In a perfect world, games based on extensive knowledge of movie trivia would be played for high stakes, like poker in Las Vegas.

Dream with me, won’t you?

Of a world where knowing the meaning of the phrase “pre-Code” gets you long-overdue rewards like fabulous accommodations, booze and food. All us cinema wonks could finally be rewarded in meaningful ways for those countless hours we’ve spent in front of movie, TV and computer screens, soaking up the kind of knowledge that in the real world will only get you a cup of coffee at Starbucks if it’s accompanied by at least $1.75.

And forget just visiting a Las-Vegas-type place to participate in these movie trivia games once in a while. Why not move to this imaginary paradise and become a professional movie trivia buff? As long as you keep your trivia knowledge sharp, it’s practically a guaranteed living. None of the stomach-churning risk of being a full-time poker player.

Think of the glitzy tournaments we pro-geeks could all compete in! Streamed live over the Internet, televised worldwide and beamed throughout the cosmos. The Super Bowl would fade in comparison. IMDb and Netflix would work themselves into a fever, begging for the privilege of sponsoring the film-wonkiest among us.

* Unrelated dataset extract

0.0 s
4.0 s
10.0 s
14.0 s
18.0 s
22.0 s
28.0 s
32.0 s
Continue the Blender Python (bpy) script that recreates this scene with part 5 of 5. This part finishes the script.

Finally a response from the rest of the world that’s more encouraging than the “Get away from that @#!! screen and go out for some fresh air!” we’ve all heard so painfully often. Every species possessed of even the most rudimentary eyeball, ear and brain would be transfixed to the point of requiring adult diapers because they couldn’t bear to miss a second of this clash of the cine-trivia titans. No matter how near-sighted and large-bottomed our film obsessions had rendered us, we’d each be enrobed in a flattering tunic completely covered with the shimmering logos of our adoring and loyal sponsors, and seated on our own (surprisingly comfortable) mountain of gold ingots.

During the competition our every utterance – to say nothing of our silences, carefully timed to heighten the audience’s already-fascinated tension to a new and deliciously unbearable height – would be hailed as both witty and wise. And when a victor finally emerged from this fantastic-bombastic brain-battle, he or she would be offered prizes such as a crown, the enthusiastic attentions of a harem-full of his or her preferred gender(s), and having the president of their choice chiseled off Mount Rushmore so that his or her countenance could be added. The also-rans would receive consolation prizes in the form of new piles of gold ingots, big enough to serve as ottomans to those ingot mountains they already have.

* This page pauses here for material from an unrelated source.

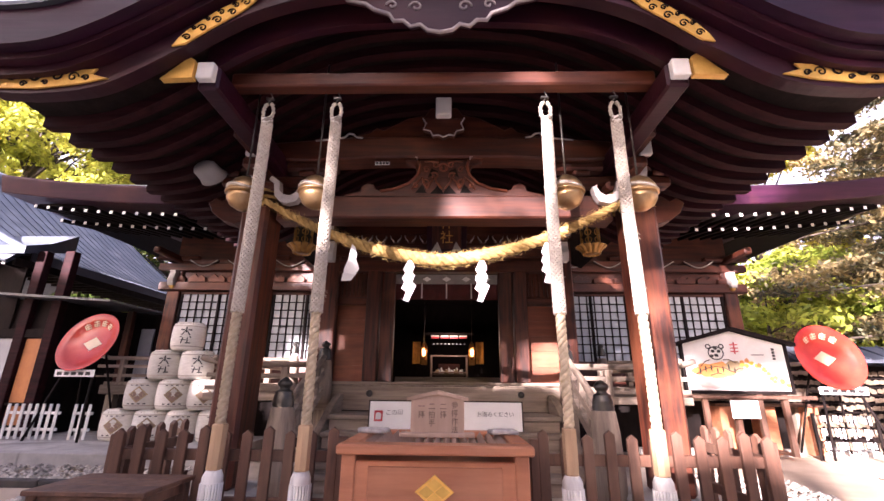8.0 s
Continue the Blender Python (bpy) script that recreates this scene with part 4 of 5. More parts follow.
def streamer(x, z, y, size, lean, plain=False):
    """A folded zigzag paper streamer."""
    st = thing("paper_streamer", (x, y, z), rz=lean, label="white folded zigzag paper streamer hung from the straw rope", category="streamer", group="paper streamers")
    if plain:
        for k, pts in enumerate(([(0, 0), (0.035, -0.03), (0.055, -0.11), (0.045, -0.16), (-0.02, -0.15), (-0.02, -0.12), (-0.01, -0.05)],
                                 [(-0.02, -0.145), (0.05, -0.155), (0.085, -0.24), (0.05, -0.31), (-0.06, -0.3), (-0.055, -0.24)],
                                 [(0.05, -0.3), (0.02, -0.36), (-0.075, -0.37), (-0.06, -0.29)])):
            part("fold", prism_bm([(u * 1.08, v * 1.08) for u, v in pts], -0.008 * k - 0.0015, -0.008 * k), paper, st)
    folds = ([(-0.015, 0), (0.025, -0.007), (0.052, -0.066), (0.032, -0.12), (-0.037, -0.129), (-0.061, -0.093)],
             [(-0.037, -0.124), (0.032, -0.116), (0.056, -0.153), (0.032, -0.22), (-0.037, -0.217), (-0.068, -0.186)],
             [(-0.037, -0.211), (0.032, -0.214), (0.072, -0.246), (0.052, -0.293), (-0.021, -0.308), (-0.071, -0.273)],
             [(-0.021, -0.303), (0.065, -0.253), (0.071, -0.25), (0.005, -0.4), (-0.05, -0.386)])
    for k, pts in enumerate(() if plain else folds):
        part("fold", prism_bm([(u * 1.05 * size, v * 1.1 * size) for u, v in pts], -0.004 * k - 0.0016, -0.004 * k), paper, st)
    return st


for x, lean, pl in ((-0.97, 8, True), (-0.37, 0, False), (0.36, 0, False), (1.03, -8, False)):
    t = x / 1.98
    z = 2.45 + 0.72 * (0.55 * t * t + 0.45 * abs(t) ** 1.4) - 0.05
    streamer(x + 0.04, z, 7.42, 0.98, lean, pl)

# ---- picket fence on either side of the box ----
for s in (-1, 1):
    fen = tagged(thing("picket_fence"), "dark weathered wooden picket barrier on the platform", "fence", "picket barriers")
    for k, z in enumerate((0.36, 0.68)):
        bx("rail", (min(s * 0.72, s * 2.46), 6.73, z), (max(s * 0.72, s * 2.46), 6.77, z + 0.08), fence_wood, fen, 0.006)
        bx("rail", (s * 2.42 - 0.02, 6.77, z), (s * 2.42 + 0.02, 7.7, z + 0.08), fence_wood, fen, 0.006)
    for i in range(11):
        x = s * (0.78 + i * 0.163)
        hh = 0.9 if i % 3 else 0.93
        part("picket", prism_bm([(x - 0.038, SLAB + 0.05), (x + 0.038, SLAB + 0.05), (x + 0.038, hh - 0.03), (x, hh), (x - 0.038, hh - 0.03)], 6.695, 6.728, bev=0.004), fence_wood, fen)
    for i in range(5):
        y = 6.9 + i * 0.18
        part("picket", prism_bm([(y - 0.038, SLAB + 0.05), (y + 0.038, SLAB + 0.05), (y + 0.038, 0.87), (y, 0.9), (y - 0.038, 0.87)], s * 2.443, s * 2.475, axis="x"), fence_wood, fen)
    for x in (0.72, 2.44):
        bx("foot", (s * x - 0.05, 6.5, SLAB), (s * x + 0.05, 7.0, SLAB + 0.06), fence_wood, fen, 0.01)
        bx("post", (s * x - 0.04, 6.7, SLAB + 0.06), (s * x + 0.04, 6.78, 0.86), fence_wood, fen, 0.008)

# ---- low table beside the fence ----
tbl = thing("low_table", (-2.1, 6.34, SLAB), label="low dark brown wooden table on the platform", category="table")
for i in range(3):
    bx("top_board", (-0.38, -0.27 + i * 0.18, 0.46), (0.38, -0.094 + i * 0.18, 0.49), fence_wood, tbl, 0.005)
for sx in (-1, 1):
    for sy in (-1, 1):
        bx("leg", (sx * 0.33 - 0.03, sy * 0.22 - 0.03, 0), (sx * 0.33 + 0.03, sy * 0.22 + 0.03, 0.46), fence_wood, tbl, 0.006)
    bx("apron", (sx * 0.33 - 0.015, -0.19, 0.39), (sx * 0.33 + 0.015, 0.19, 0.455), fence_wood, tbl, 0.004)
    bx("stretcher", (sx * 0.33 - 0.02, -0.19, 0.12), (sx * 0.33 + 0.02, 0.19, 0.17), fence_wood, tbl, 0.004)
for sy in (-1, 1):
    bx("apron", (-0.3, sy * 0.22 - 0.015, 0.39), (0.3, sy * 0.22 + 0.015, 0.455), fence_wood, tbl, 0.004)
bx("stretcher", (-0.38, -0.25, 0.1), (0.38, -0.19, 0.15), fence_wood, tbl, 0.004)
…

But when it comes down to it, we cinema trivia geeks are a humble folk with simple needs. After a decent interval of considering each of these fabulous prizes, the winner would cast down his or her eyes and shyly say, “Y’know, all I really wanna do right now is watch a movie.”

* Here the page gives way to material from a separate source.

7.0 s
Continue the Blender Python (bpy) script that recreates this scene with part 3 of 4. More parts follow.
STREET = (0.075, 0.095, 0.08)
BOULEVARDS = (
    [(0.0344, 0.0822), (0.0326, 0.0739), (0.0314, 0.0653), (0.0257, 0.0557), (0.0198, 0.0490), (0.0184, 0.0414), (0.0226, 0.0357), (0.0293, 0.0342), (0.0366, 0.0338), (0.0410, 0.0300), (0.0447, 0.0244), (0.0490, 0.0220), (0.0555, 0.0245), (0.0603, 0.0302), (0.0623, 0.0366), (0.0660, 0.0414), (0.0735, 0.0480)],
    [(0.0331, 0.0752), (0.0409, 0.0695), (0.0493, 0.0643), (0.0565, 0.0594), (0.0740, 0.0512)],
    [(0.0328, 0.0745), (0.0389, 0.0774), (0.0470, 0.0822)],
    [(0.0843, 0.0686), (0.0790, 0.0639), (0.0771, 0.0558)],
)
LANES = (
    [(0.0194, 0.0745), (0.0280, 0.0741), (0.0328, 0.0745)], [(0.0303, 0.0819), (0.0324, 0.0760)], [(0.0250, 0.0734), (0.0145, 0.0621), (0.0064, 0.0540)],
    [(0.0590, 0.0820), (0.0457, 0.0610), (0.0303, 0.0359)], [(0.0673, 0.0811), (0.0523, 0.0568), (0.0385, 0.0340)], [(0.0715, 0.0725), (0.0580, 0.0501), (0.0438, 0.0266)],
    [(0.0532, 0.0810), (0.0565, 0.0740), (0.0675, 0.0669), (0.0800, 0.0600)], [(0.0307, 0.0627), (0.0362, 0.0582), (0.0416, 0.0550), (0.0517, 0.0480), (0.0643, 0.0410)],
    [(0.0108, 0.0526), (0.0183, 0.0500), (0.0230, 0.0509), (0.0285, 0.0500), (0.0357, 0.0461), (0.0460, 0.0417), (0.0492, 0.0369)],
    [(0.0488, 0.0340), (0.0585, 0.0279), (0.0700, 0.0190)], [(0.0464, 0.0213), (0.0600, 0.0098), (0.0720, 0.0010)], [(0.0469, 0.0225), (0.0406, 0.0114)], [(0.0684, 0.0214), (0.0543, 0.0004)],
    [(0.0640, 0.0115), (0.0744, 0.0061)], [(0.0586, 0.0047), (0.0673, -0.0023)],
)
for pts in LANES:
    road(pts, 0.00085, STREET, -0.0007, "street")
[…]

And so all of the competitors would shuffle amiably together to a venue of the victor’s choosing – be it drive-in theater, multiplex, art house or the basement of her or his childhood home – sit down in whatever posture they each find most comfortable, and, as they have so many times before, turn their gazes to the screen, and feel that familiar thrill as the lights dim and a flickering image begins to illuminate the truth.